- [Supplied records]:
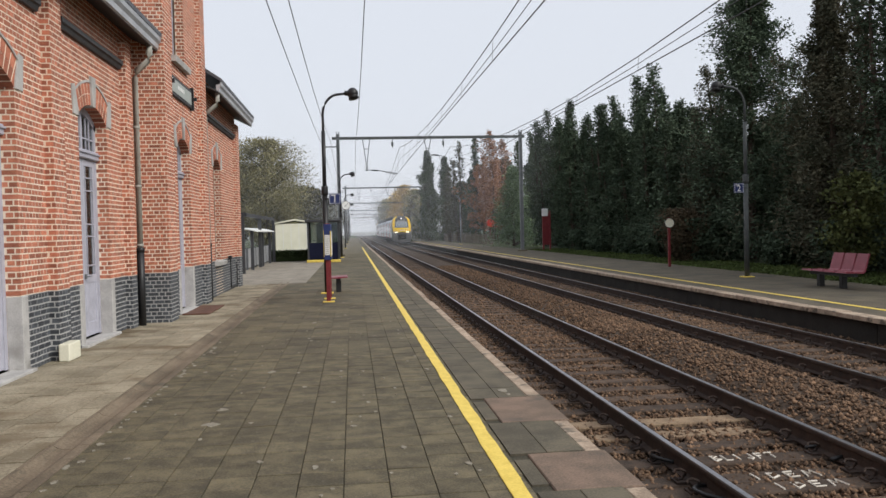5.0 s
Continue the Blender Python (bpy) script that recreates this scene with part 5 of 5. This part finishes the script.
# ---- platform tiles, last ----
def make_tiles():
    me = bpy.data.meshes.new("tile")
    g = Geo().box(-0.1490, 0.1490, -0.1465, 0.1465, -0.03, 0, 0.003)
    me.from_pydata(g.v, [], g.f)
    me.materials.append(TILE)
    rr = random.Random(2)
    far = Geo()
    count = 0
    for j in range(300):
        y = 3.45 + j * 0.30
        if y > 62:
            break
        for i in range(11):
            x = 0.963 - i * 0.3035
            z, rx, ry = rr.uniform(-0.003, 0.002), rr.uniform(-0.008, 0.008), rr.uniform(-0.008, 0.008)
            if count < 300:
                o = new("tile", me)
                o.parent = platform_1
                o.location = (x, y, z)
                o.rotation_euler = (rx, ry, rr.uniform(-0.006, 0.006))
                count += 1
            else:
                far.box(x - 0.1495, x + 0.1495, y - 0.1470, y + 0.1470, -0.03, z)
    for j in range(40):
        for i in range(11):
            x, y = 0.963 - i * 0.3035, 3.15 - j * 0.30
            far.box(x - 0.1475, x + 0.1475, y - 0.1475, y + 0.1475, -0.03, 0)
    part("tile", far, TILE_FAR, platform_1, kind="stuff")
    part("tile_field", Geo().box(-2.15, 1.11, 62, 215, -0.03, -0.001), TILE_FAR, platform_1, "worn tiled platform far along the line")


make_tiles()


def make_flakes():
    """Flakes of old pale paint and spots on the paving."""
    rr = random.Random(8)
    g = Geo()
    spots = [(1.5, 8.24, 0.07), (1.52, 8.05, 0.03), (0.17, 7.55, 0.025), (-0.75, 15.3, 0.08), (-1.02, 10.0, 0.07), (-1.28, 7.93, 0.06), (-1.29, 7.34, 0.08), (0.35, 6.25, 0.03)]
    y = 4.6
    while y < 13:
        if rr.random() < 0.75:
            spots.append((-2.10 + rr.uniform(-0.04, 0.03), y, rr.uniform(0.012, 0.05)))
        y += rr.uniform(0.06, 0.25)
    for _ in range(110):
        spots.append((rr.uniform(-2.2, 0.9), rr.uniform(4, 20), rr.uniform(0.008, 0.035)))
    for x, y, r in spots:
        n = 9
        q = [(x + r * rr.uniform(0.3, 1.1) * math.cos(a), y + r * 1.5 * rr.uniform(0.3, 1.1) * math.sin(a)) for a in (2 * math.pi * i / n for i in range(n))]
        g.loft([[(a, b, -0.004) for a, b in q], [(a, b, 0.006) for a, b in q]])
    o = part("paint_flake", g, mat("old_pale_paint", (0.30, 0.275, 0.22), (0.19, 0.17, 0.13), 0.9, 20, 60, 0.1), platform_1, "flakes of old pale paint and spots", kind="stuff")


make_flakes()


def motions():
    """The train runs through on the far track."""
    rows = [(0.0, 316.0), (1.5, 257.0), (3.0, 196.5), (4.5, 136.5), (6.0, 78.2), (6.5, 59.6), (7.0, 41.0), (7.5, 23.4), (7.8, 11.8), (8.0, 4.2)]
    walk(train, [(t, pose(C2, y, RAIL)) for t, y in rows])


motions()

==

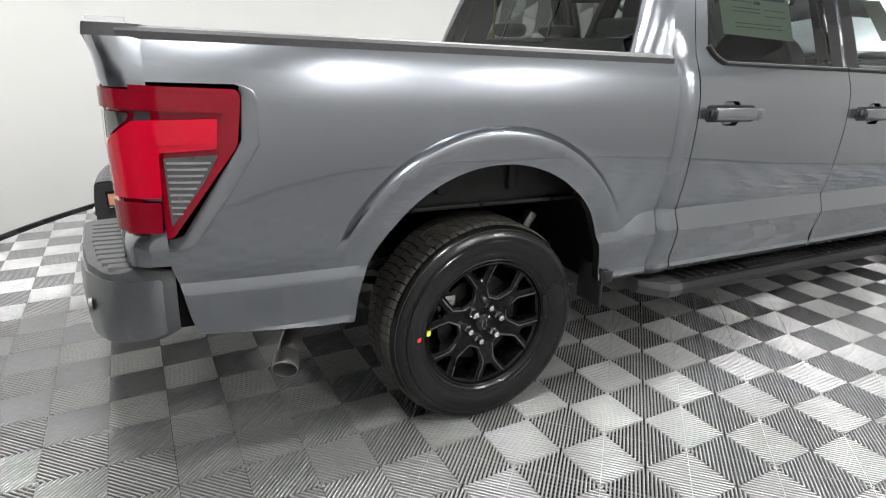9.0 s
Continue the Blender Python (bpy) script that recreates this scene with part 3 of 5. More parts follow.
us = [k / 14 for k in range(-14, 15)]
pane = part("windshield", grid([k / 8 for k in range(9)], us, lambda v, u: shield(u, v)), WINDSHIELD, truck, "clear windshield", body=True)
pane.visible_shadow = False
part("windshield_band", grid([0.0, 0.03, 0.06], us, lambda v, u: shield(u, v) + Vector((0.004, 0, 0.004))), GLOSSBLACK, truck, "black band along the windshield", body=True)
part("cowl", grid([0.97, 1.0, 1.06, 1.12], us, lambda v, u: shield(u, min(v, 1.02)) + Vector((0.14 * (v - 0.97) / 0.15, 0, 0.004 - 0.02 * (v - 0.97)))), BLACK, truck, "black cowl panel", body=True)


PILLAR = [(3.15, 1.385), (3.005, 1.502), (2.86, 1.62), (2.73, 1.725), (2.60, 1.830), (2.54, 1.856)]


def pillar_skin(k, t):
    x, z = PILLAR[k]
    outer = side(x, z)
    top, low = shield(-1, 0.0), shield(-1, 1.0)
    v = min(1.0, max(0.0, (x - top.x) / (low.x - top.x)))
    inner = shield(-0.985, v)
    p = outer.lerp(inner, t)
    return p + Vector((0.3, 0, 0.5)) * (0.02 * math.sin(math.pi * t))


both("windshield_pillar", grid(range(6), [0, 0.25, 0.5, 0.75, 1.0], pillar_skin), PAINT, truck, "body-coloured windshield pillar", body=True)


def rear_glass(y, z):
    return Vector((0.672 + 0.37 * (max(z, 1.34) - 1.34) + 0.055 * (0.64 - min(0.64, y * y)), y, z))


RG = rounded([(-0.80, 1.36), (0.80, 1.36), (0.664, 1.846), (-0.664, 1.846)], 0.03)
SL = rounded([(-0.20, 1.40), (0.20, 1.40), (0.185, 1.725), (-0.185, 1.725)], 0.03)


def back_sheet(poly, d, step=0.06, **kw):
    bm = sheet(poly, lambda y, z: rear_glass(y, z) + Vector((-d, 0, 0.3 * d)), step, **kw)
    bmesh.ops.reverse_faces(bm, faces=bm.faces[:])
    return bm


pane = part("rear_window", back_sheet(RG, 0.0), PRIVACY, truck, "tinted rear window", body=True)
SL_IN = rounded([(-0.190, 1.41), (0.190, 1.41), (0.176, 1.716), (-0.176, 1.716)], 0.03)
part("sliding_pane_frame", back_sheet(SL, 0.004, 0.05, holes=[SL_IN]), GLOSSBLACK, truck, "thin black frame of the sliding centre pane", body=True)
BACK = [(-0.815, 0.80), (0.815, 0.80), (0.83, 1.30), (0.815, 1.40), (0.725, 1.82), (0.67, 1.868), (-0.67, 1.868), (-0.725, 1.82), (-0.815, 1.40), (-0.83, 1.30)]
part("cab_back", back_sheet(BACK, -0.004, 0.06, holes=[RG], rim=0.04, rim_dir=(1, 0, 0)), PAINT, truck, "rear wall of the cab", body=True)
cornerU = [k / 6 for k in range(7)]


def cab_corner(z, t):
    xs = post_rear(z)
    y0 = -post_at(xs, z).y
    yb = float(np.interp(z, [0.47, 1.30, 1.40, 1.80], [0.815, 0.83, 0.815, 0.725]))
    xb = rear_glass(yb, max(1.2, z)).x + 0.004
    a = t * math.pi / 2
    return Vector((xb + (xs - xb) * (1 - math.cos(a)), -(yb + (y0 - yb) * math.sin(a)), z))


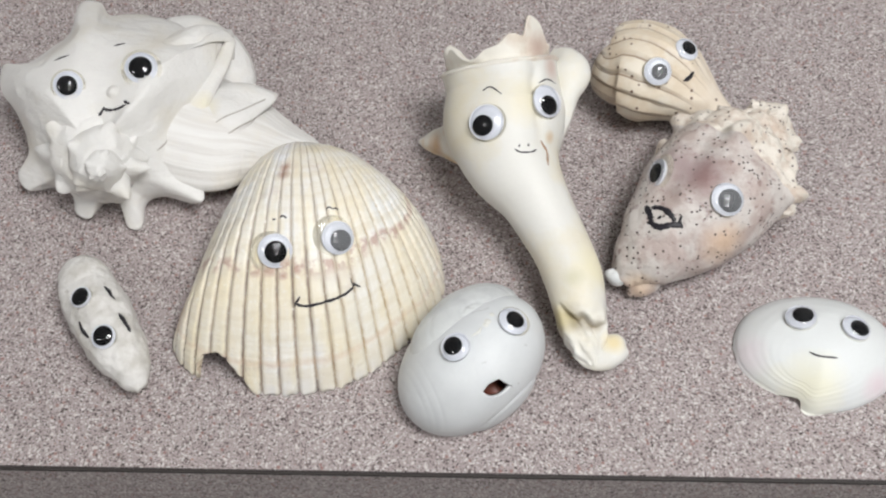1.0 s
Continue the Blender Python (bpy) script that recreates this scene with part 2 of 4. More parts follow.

- [What to work on]:
Nothing but the lines from the one with "5. More parts follow." to the one with "1.830), (2.54, 1.856)]" should be echoed, both of them included, exactly as written.

- [Finished exercise]:
Continue the Blender Python (bpy) script that recreates this scene with part 3 of 5. More parts follow.
us = [k / 14 for k in range(-14, 15)]
pane = part("windshield", grid([k / 8 for k in range(9)], us, lambda v, u: shield(u, v)), WINDSHIELD, truck, "clear windshield", body=True)
pane.visible_shadow = False
part("windshield_band", grid([0.0, 0.03, 0.06], us, lambda v, u: shield(u, v) + Vector((0.004, 0, 0.004))), GLOSSBLACK, truck, "black band along the windshield", body=True)
part("cowl", grid([0.97, 1.0, 1.06, 1.12], us, lambda v, u: shield(u, min(v, 1.02)) + Vector((0.14 * (v - 0.97) / 0.15, 0, 0.004 - 0.02 * (v - 0.97)))), BLACK, truck, "black cowl panel", body=True)


PILLAR = [(3.15, 1.385), (3.005, 1.502), (2.86, 1.62), (2.73, 1.725), (2.60, 1.830), (2.54, 1.856)]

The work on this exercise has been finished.